If the holding of slaves had not existed, there would have been no issue over state's rights. Let's not rewrite history. Unfortunately, the holding of slaves is the history of the United States, and that fact includes the South.
I am a s.c.v. my family did not own slaves or anybody .if we cannot have hertige why should you.
If there had been no slavery, there would have been no southern rebellion or Confederate States. It's as simple as that. So to pretend that there was some high and mighty attempt to assert states' rights over federal sovereignty just for the principle of it, is just plain BS. Too many southerners (and Republicans) long for the days of the 'old south' when slaves and all people of color knew their place and white folk sure as hell kept them there.
The proof was found in Africa that we all originated from Africa and that is a history we all avoid. We'd rather look at the color of ones skin to determine our origin which results in hate and racism.
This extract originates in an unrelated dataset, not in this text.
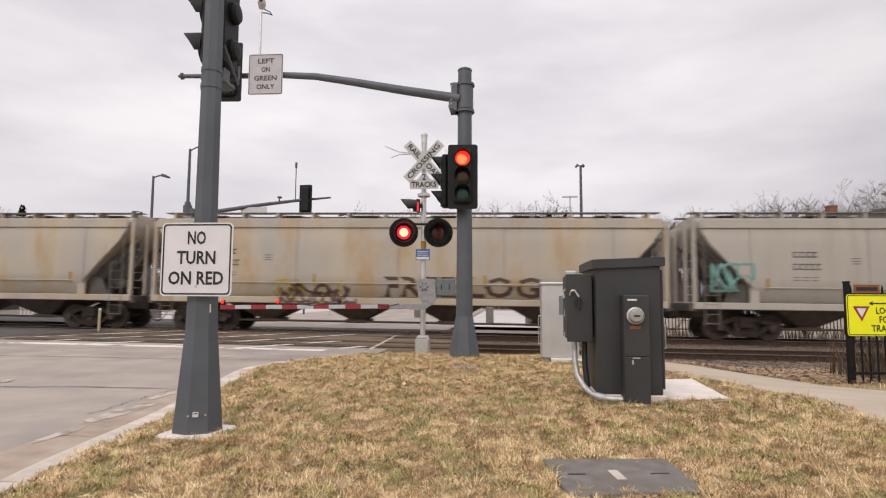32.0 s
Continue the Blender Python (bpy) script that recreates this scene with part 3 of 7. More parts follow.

I for one would like to know exactly which side of the Mason-Dixon line this poor woman calls home, as she is certainly incredibly mistaken as to both the history of the Civil War and the reasons for which it was fought. This war was fought as a matter of states' rights versus those of the federal government, rather than merely as an issue of racism, which admittedly did play a role in the motivations of the average Southerner at this time. If she is indeed from the South, I for one would like to advise her to show some pride in her heritage, rather than openly deriding it through posts such as these.